LIMITED access will be restored to a pair of important BHP memorials just weeks before the 20th anniversary of the steelworks closure at the end of this month, the NSW government and Newcastle council have confirmed.
But the long-term future of the wire fence around the "Muster Point" site remains unclear, with the government and the council each saying it was the other's responsibility.
The 1999 Muster Point and a "mourning circle" built for the steelworks centenary in 2015 were shut behind fences in late 2016 when government contractors did ground-works on the site while repairing the nearby former BHP administration building.
After months of negotiations, the government is letting the council use the nearby BHP "roll shop" building to store concrete barriers and portable fencing used in the annual Newcastle 500 Supercars race.

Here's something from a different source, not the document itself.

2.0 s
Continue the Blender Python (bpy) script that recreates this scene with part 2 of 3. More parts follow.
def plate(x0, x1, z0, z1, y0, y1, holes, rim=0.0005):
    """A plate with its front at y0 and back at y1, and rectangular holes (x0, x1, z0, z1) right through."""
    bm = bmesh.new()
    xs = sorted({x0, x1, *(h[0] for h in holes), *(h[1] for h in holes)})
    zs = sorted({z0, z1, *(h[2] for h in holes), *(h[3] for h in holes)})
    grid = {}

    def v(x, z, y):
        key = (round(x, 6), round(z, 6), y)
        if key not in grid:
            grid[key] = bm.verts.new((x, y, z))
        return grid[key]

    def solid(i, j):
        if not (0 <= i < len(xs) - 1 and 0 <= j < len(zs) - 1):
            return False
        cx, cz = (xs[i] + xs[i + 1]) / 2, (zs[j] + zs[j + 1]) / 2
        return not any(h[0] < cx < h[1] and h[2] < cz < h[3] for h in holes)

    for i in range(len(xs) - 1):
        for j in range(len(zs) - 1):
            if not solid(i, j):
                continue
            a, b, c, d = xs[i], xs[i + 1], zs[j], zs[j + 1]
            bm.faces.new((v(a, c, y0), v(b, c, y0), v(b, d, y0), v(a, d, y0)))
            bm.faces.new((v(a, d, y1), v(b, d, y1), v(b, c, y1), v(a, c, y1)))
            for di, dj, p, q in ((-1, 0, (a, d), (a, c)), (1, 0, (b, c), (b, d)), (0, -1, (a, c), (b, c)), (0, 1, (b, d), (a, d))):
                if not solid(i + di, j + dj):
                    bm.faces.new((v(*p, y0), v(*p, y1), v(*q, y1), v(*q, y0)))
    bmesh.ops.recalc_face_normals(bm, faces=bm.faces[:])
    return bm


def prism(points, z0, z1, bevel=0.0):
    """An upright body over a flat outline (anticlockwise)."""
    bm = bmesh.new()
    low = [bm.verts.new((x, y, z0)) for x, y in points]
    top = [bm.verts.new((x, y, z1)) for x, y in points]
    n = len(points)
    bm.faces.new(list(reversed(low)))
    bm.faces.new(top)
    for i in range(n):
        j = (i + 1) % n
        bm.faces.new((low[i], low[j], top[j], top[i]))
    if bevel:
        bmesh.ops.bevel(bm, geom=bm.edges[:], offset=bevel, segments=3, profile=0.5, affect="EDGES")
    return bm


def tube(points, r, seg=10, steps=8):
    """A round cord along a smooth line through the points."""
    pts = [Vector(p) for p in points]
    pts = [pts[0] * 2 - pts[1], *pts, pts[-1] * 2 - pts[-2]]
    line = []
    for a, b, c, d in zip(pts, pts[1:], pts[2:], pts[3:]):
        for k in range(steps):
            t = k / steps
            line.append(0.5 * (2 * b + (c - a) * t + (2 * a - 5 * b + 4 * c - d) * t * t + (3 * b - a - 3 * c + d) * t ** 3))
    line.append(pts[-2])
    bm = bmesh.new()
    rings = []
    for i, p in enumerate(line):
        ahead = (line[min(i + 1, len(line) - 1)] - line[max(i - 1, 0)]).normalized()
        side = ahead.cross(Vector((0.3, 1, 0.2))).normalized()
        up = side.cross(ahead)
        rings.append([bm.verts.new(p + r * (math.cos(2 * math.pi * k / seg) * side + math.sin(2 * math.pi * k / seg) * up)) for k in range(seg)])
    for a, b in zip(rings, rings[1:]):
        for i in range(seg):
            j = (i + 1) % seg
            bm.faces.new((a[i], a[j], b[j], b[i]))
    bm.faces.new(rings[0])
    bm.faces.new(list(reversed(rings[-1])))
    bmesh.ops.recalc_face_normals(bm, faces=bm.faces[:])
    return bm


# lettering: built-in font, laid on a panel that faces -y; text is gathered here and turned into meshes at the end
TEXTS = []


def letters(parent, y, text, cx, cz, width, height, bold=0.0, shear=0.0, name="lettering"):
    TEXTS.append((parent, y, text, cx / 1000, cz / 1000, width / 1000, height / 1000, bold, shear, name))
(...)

Access to the sculptures is part of the agreement.
The deal has been welcomed by the Newcastle Industrial Heritage Association, which will have keys to locked gates used to enter the site from now on.
Read more:Honour the BHP fallen
But Newcastle MP Tim Crakanthorp, who began questioning the government over the loss of access soon after the fencing went up, said the decision to retain the fences, possibly permanently, was a disgrace.
"The historical association does good work up there but it's not good enough to give a key to the group to open it when they want to," Mr Crakanthorp said.
"They are important pieces of public art and a lot of people did visit them and would visit them again if the area was properly opened up as public space. Property Minister Melinda Pavey wrote to me to say the agreement would 're-establish public access', but the way it is happening is disingenuous and whoever is responsible needs to get the fence down and the area open."
Steelworks identity and Muster Point tour host Aubrey Brooks, said he was glad there was some access to the site, especially with the anniversary coming up.
"But they have to be the only memorials in the country with a permanent fence around them," Mr Brooks said.
Heritage association president Bob Cook said he understood the calls for the site to be fully reopened, but he said the vandalism, rubbish-dumping, prostitution and drug use that took place across the heavily wooded area before it was fenced off was a major problem.
In written responses, the council said "long-term arrangements" would "be determined by Property NSW as the owner", while Ms Pavey's office said "removal of the fence is now at the discretion of" the council.
BHP's Newcastle steelmaking plant shut its doors on Thursday, September 30, 1999, and 20th anniversary events will be marked at various places this month.
On Saturday, September 28, the annual BHP reunion, organised by Mr Brooks, will be held at Carrington Bowling Club.
On Sunday, September 29, and Monday, September 30, the historical association will have the Muster Point, the memorial and the circa-1914 Delprat's Cottage open for inspection between 10am and 3pm both days.
NSW government and Newcastle City Council statements
In a recent letter to Tim Crakanthorp, Property Minister Melinda Pavey said she had been advised that Property NSW had begun negotiations with Newcastle council in April this year over a licence agreement for the site.
Ms Pavey said the arrangement was in place with the council agreeing to re-establish public access and to maintain the site.
She said the council had begun work with the community to ensure the site was ready for the 20th anniversary.
"Property NSW will continue to work closely with the council to ensure the site is appropriately accessible and maintained, and I hope that the arrangement now in place for the memorial site meets the needs of your local community," Ms Pavey wrote in the signed letter.
In response to questions about the arrangements, Ms Pavey's office and Newcastle council provided written answers, reproduced here in full, with the sentences on site access in italics.
The council response arrived first.
It said: "City of Newcastle has entered into a peppercorn lease arrangement with the NSW government for a portion of the former BHP site at Mayfield.
"Among the many things the site will store will be concrete barriers and fencing for the Newcastle 500.
"The new location presents a significant commercial opportunity to the city, in that it will provide greater storage capacity and far better value for money than the existing storage area at Waratah. [This is understood to refer to the council depot in Turton Road].
"Interim access to the memorial and muster point will be managed by the Newcastle Industrial Heritage Association.
"Access will be provided at their discretion for the purpose of conducting tours and inspections.
"The long-term arrangements for the memorial and muster point will be determined by Property NSW as the owner of the entire former BHP site."
The response from the Property Minister's office was: "Property NSW has reached an agreement with Newcastle City Council to facilitate access to a portion of the former BHP administration site to support the V8 supercars event.
"As part of that access agreement, Newcastle City Council has agreed to re-establish public access to the memorial and to undertake ongoing maintenance of the memorial and the surrounding area in preparation for the 20th anniversary of the closure of the BHP Steelworks.
"Removal of the fence is now at the discretion of the Newcastle City Council as part of the assessment."